PackageKit policy: background and plans

Robert Marcano robert at marcanoonline.com
Fri Nov 20 16:20:43 UTC 2009


On 11/20/2009 10:04 AM, Matthew Garrett wrote:
> I know basically nobody who, on a generally single user system,
> explicitly switches to a console to log in as root and perform package
> installs there. If you're not doing that then the issue is basically
> moot - a user-level compromise will become a root-level compromise the
> next time you run anything as root.

I do that on critical workstations because a long time ago an old 
(fixed) bug killed my X session when updating and messed my system, so I 
do not trust too much updating base X components using a GUI. on my 
personal systems, yes I use the GUI method

>
>>   - The local session has a new means to execute in a high privilege
>>     context, i.e. that which is required to install the system itself.
>>     This is a problem alone -- everything which runs in this context is
>>     now a prime attack target.
>
> I don't think I'd agree with that.
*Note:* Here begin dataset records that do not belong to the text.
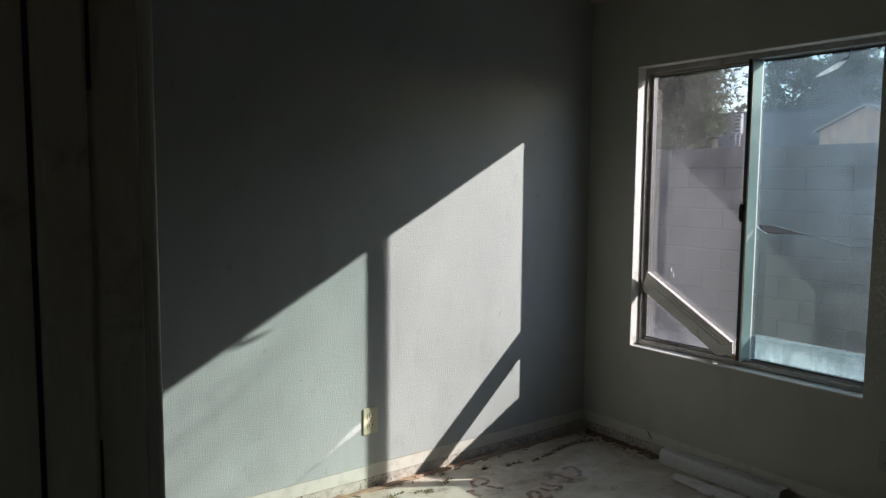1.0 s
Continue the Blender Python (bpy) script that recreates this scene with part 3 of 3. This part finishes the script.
for i, (a, b) in enumerate(((-3.0, -1.93), (-1.92, -1.05), (-1.04, -0.12))):
    tack_strip(a, b, 0.014, "splintered pale wood tack strip along the wall foot", M_TACK, pose(0, 0, 0), 3 + i)
for i, (a, b) in enumerate(((-0.62, -0.06), (-1.75, -1.28), (-3.0, -1.76))):
    tack_strip(-b, -a, 0.014, "wood tack strip along the wall foot, coloured dark as in shade", M_TACK2, pose(0, 0, 0, 0, 0, -90), 11 + i)

# ---- bent white cover lying along the wall ----
cover = thing("trim_cover", "white bent vinyl cover lying open-ended against the wall", "trim cover", (-0.05, -0.93, 0))
outer = [(-0.010, 0.0705), (-0.070, 0.0715), (-0.082, 0.0685), (-0.090, 0.061), (-0.0935, 0.050), (-0.0965, 0.001)]
inner = [(-0.0935, 0.001), (-0.0905, 0.049), (-0.0875, 0.059), (-0.080, 0.0655), (-0.069, 0.0685), (-0.010, 0.0675)]
bm = prism([(x, z) for x, z in outer + inner], 1, -1.252, -0.612)
lay("shell", bm, M_VINYL, cover)
for y in (-0.70, -0.96, -1.10):
    hole = bmesh.new()
    bmesh.ops.create_cone(hole, cap_ends=True, segments=10, radius1=0.0045, radius2=0.004, depth=0.001, matrix=Matrix.Translation((-0.04, y, 0.0715)))
    lay("screw_hole", hole, M_SLOT, cover)

# ---- broken strip of trim on the floor ----
plank = thing("broken_trim", "broken flat white painted trim piece on the floor", "trim piece", (-0.19, -0.97, 0))
out_ = [(-0.228, -0.772), (-0.238, -0.94), (-0.249, -0.945), (-0.251, -1.01), (-0.236, -1.018), (-0.245, -1.168), (-0.215, -1.172), (-0.198, -1.160),
        (-0.190, -1.184), (-0.172, -1.176), (-0.160, -1.19), (-0.150, -1.168), (-0.153, -1.0), (-0.160, -0.995), (-0.158, -0.86), (-0.165, -0.855), (-0.167, -0.785), (-0.190, -0.765), (-0.205, -0.79)]
lay("board", prism(out_, 2, 0.003, 0.016, 0.0015), M_PLANK, plank)
lay("torn_edge", prism([(-0.236, -1.166), (-0.153, -1.168), (-0.158, -1.196), (-0.184, -1.184), (-0.2, -1.2), (-0.222, -1.18)], 2, 0.001, 0.011, 0.001), M_TACK, plank, "torn raw wood edge")
lay("groove_ridge", prism([(-0.196, -0.80), (-0.200, -1.15), (-0.192, -1.15), (-0.188, -0.80)], 2, 0.0158, 0.0178, 0.0006), M_PLANK, plank)

# ---- gouge in the cream band ----
gouge = part("gouge", prism([(-0.462, 0.106), (-0.465, 0.108), (-0.494, 0.072), (-0.491, 0.071)], 0, -0.003, 0.002), M_SLOT)
tagged(gouge, "dark slanting splinter stuck in the cream band", "splinter")
STICKS = ((-0.735, -0.012, 0.025, 0.006), (-0.80, -0.010, 0.018, 0.004))
for x, y, h, w in STICKS:
    tagged(part("splinter", prism([(x - w, 0.006), (x + w, 0.006), (x + w * 0.3, 0.006 + h), (x - w * 0.6, 0.006 + h * 0.8)], 1, y - 0.003, y + 0.003), M_PLASTER),
           "small loose plaster sliver standing at the wall foot", "splinter")

def nail_hole(x, z):
    bm = bmesh.new()
    bmesh.ops.create_cone(bm, cap_ends=True, segments=9, radius1=0.0022, radius2=0.0016, depth=0.0016, matrix=Matrix.Translation((x, -0.0006, z)) @ pose(0, 0, 0, 90))
    return tagged(part("nail_hole", bm, M_SLOT), "small dark nail hole in the painted wall", "nail hole", group="nail holes")


for x, z in ((-1.924, 1.81), (-1.817, 0.572)):
    nail_hole(x, z)
scratch = part("scratch", prism([(-0.678, 0.743), (-0.672, 0.741), (-0.660, 0.759), (-0.645, 0.770), (-0.648, 0.773), (-0.666, 0.762)], 1, -0.0012, 0.001), M_PLATE2)
tagged(scratch, "short dark curved scratch in the wall paint", "scratch")

# ---- red marks on the slab ----
def mark(strokes, label):
    """Hand-drawn strokes, each a soft flat ribbon on the floor."""
    ob = thing("floor_mark", label, "marking", (strokes[0][0][0], strokes[0][0][1], 0), group="red floor marks")
    for pts in strokes:
        fine = []
        ext = [pts[0]] + list(pts) + [pts[-1]]
        for i in range(1, len(ext) - 2):
            p0, p1, p2, p3 = (Vector((*ext[i + k], 0)) for k in (-1, 0, 1, 2))
            for s in range(7):
                u = s / 7
                fine.append(0.5 * (2 * p1 + (p2 - p0) * u + (2 * p0 - 5 * p1 + 4 * p2 - p3) * u * u + (3 * p1 - p0 - 3 * p2 + p3) * u ** 3))
        fine.append(Vector((*pts[-1], 0)))
        bm = bmesh.new()
        rows = []
        for i, p in enumerate(fine):
            way = (fine[min(i + 1, len(fine) - 1)] - fine[max(i - 1, 0)]).normalized()
            side = Vector((-way.y, way.x, 0)) * (0.0115 + 0.003 * noise.noise(p * 40))
            rows.append((bm.verts.new(p + side + Vector((0, 0, 0.0012))), bm.verts.new(p - side + Vector((0, 0, 0.0012)))))
        for r, s in zip(rows, rows[1:]):
            bm.faces.new((r[0], r[1], s[1], s[0]))
        lay("stroke", bm, M_SPRAY, ob)
    return ob


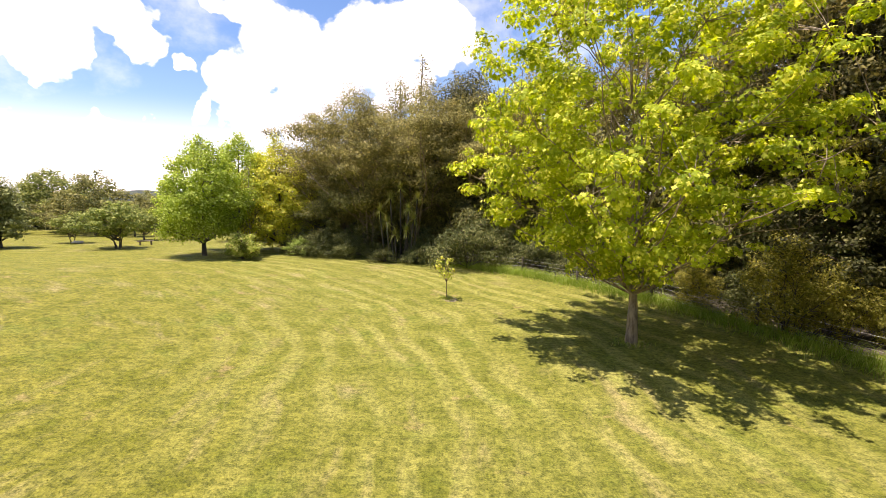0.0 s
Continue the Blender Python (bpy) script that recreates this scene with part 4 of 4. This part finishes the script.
# ---- grass ----
def blades(seed, xy, height, width, lean, mat, name, label, category):
    """Many single grass blades, each a narrow bent strip."""
    rng = np.random.default_rng(seed)
    n = len(xy)
    root = np.column_stack([xy, ground_z(xy[:, 0], xy[:, 1]) - 0.01])
    a = rng.uniform(0, 2 * np.pi, n)
    side = np.stack([np.cos(a), np.sin(a), np.zeros(n)], -1)
    b = rng.uniform(0, 2 * np.pi, n)
    h = (height * rng.uniform(0.45, 1.25, n))[:, None]
    bend = np.stack([np.cos(b), np.sin(b), np.zeros(n)], -1) * h * lean * rng.uniform(0.2, 1.2, (n, 1))
    mid = root + [0, 0, 1] * h * 0.6 + bend * 0.35
    tip = root + [0, 0, 1] * h * (1 - 0.25 * lean) + bend
    w = width * rng.uniform(0.7, 1.3, (n, 1))
    if lean < 0.6:
        v = np.stack([root - side * w / 2, root + side * w / 2, tip], 1).reshape(-1, 3)
        f = np.arange(3 * n).reshape(n, 3)
    else:
        v = np.stack([root - side * w / 2, root + side * w / 2, mid + side * w * 0.4, mid - side * w * 0.4, tip + side * 0.002, tip - side * 0.002], 1).reshape(-1, 3)
        k = np.arange(n)[:, None] * 6
        f = np.concatenate([k + [[0, 1, 2, 3]], k + [[3, 2, 4, 5]]])
    return tagged(new(name, mesh_of(name, v, f, mat)), label, category, kind="stuff")


def scatter_along(rng, line, n, width, shift):
    p = np.array(line, float)
    i = rng.integers(0, len(p) - 1, n)
    d = p[i + 1] - p[i]
    q = p[i] + d * rng.uniform(size=(n, 1))
    across = unit(np.stack([-d[:, 1], d[:, 0]], -1))
    return q + across * (shift + rng.normal(0, width, n))[:, None]


grng = np.random.default_rng(5)
n_blades = 120000
rr = 6.0 + 24.0 * grng.uniform(size=n_blades) ** 1.25
aa = np.radians(grng.uniform(-50, 168, n_blades))
blades(1, np.column_stack([-np.sin(aa) * rr, np.cos(aa) * rr]), 0.034, 0.036, 0.5, BLADE, "mown_grass", "short mown grass blades on the lawn", "grass")
blades(2, scatter_along(grng, FENCE_EAST, 11000, 0.5, 0.2), 0.6, 0.02, 0.9, LUSH_GRASS, "fence_grass", "long rank grass along the fence", "grass")
blades(3, scatter_along(grng, FENCE_WEST[1:], 11000, 0.8, 0.1), 0.7, 0.02, 0.9, LUSH_GRASS, "rank_grass", "long bright grass under the western fence", "grass")
blades(4, np.array([-11.2, -18.2]) + grng.normal(0, 1, (4000, 2)) * [0.42, 0.34], 0.75, 0.016, 0.9, TALL_GRASS, "stump_weeds", "tall weeds and seed heads round the stump", "weeds")
blades(5, np.array([0.2, 24.4]) + grng.normal(0, 0.18, (260, 2)), 0.22, 0.02, 0.9, TALL_GRASS, "sapling_tuft", "tuft of uncut grass round the sapling", "grass")
blades(6, np.array([7.5, 17.4]) + grng.normal(0, 0.28, (420, 2)), 0.22, 0.02, 0.9, TALL_GRASS, "trunk_tuft", "tuft of uncut grass round the maple trunk", "grass")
The common case for F10 and F11 will
> be for people to have installed a package once with the root password
> and then ticked the "Remember authentication" box. At that point, we
> have the same security exposure as we do with F12 (again, concentrating
> on the single-user machine case).
>
> I definitely agree that there's a whole range of cases where this isn't
> the behaviour you want. But for the vast majority of our users, I don't
> think there's a real security issue here.